If Georgia opts out of the Medicaid expansion and Congress doesn’t change the rules, the hospital will be forced to turn for more funding to the counties it serves, he said to KHN, “and they are not in a position to make up that difference right now.”

Meanwhile, Cook, the head of the state’s Medicaid agency, said the court’s ruling could lead to ‘‘whole new approach on Medicaid.’’

“It’s interesting that Georgia and the states have been calling for more flexibility’’ on Medicaid, he told GHN. “The court agreed the states needed more flexibility.’’

Cook said that the program could go to a block grant, where a state would get a defined amount of money from the federal government to run its program as it wants.

Deal has said he supports that idea.

Cook said he doesn’t see the ruling affecting the timetable for the redesign decision, which the state still expects to make sometime this summer.
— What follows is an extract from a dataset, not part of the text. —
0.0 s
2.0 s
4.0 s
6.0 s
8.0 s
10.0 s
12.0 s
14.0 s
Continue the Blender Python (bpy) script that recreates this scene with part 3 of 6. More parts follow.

“One of the options on the table is to not do something, and wait for the dust to settle,’’ he said.

That’s an outcome that some in the health care industry already think is likely for the redesign: Keeping things basically the way they are, with a few tweaks.

Cook said that after the state makes its decision on the issue, the agency will continue to work with the task forces of stakeholders that have provided input to the redesign process.

But most health care experts turned this week to the expansion as the much bigger issue. As it stands now, vastly different health care systems could arise in different states –- depending on whether or not they accept the Medicaid expansion.

Zeldin said about half of Georgia’s uninsured stand to gain coverage through an expansion.

“Billions of dollars will flow directly to doctors and hospitals so that they can provide necessary medical care, and this infusion of resources into Georgia will spark growth in the health care sector and, in turn, the state’s economy,’’ she added.